07/07/2012 – 16/09/2012
Museion project room – special project
The decision to use Passage, Museion’s “covered square” to present Vitone’s work resonates with the artist’s practice and his singular aptitude for engaging with places and settings.
The 18 pieces on display included a new work devoted to Bolzano, “Rogo”, a 16 mm film shot in the city’s waste to energy plant. “Monocromo Variationen” also offered an overview of the Genoa artist’s oeuvre and his exploration of monochrome from the 1980s onwards. There was the chance to see “Le ceneri di Milano”, 2007 a large format work that is part of the Museion collection.

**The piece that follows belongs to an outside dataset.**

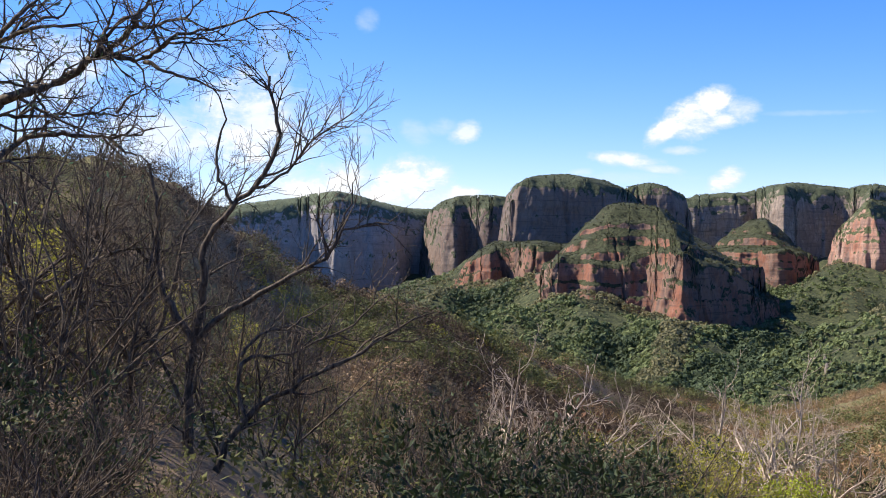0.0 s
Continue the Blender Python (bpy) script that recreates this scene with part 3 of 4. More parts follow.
x, y = (np.concatenate(p) for p in zip(sow(26000, -43, 7, 640, 1850), sow(19000, -38, -1, 640, 1150), sow(11000, -17, 3, 1000, 1680)))
ok = np.ones(len(x), bool)
for L in MESA_PLANS:
    ok &= inset(L, x, y)[0] < 0.03


def meet(az, el, d0=520.0, d1=2600.0):
    """Where a line of sight comes down on the land."""
    d = np.arange(d0, d1, 2.0)
    q = land(-d * math.sin(radians(az)), d * math.cos(radians(az)))
    hit = np.argmax(q >= d * math.tan(radians(el)))
    return -d[hit] * math.sin(radians(az)), d[hit] * math.cos(radians(az)), q[hit]


GLADE = meet(-19.9, -3.45)
GLADE_B = meet(-20.5, -3.55)
for g in (GLADE, GLADE_B):
    ok &= np.hypot((x - g[0]) / 9, (y - g[1]) / 15) > 1
x, y = x[ok], y[ok]
rad = (1.2 + 2.2 * rng.uniform(0, 1, len(x)) ** 2.0) * np.interp(np.hypot(x, y), [640, 1150], [0.62, 1.0])
z = land(x, y)
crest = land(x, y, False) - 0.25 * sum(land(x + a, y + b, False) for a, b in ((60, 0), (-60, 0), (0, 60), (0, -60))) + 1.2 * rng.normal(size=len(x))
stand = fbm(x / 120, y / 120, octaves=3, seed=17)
# stands differ by site; their colours are pushed apart to shade in the relief
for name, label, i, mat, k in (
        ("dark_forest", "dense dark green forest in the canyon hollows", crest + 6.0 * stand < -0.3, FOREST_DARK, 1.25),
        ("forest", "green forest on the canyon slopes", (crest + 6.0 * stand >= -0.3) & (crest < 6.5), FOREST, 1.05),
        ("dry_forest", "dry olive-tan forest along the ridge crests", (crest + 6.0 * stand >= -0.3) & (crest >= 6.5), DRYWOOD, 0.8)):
    n = i.sum()
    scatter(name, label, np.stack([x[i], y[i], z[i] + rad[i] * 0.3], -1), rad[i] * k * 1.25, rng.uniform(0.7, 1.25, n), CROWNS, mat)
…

In monochrome, also conceived as a form of anti-art, there was a resolution of the conflict between image and abstraction, work and idea, the visible and the invisible. Yet Vitone’s monochromes are the opposite of pure form or metaphysics.
For Vitone monochrome was a “pretext” for forging a specific relationship with a place, in order to explore its identity. The artist thus subtly yet decisively distances himself from the notion of the universal quality of monochrome painting, as disengaged from any specific references.
The series “Ceneri di Milano” (2007) – made of ash from waste to energy plants on aluminium – and the works “Io Roma” (2005) and “Ich, Rosa-Luxemburg-Platz” (2008), spring from the idea of letting places create their own self-portrait, by depositing their ash and dust particles on the artist’s medium.
The same goes for “Finestre” – watercolours on paper painted using dust – and “Senza Titolo (Zafferano)”, 2000 and “Viva!”, 2005, pieces produced using foodstuffs like wine and saffron.
The latest monochrome work specially created for the Bolzano exhibition is also volatile in nature. The fiery red image shot on 16 mm film at Bolzano’s waste to energy plant is a monochrome in motion, constantly mutating. Undoubtedly linked to the work “Ceneri di Milano”, in the Museion collection, “Rogo” is a continuation of the artist’s broad physical and expressive exploration of monochrome.
And once more monochrome becomes a pretext for inviting a city to portray itself, in a process of constant metamorphosis.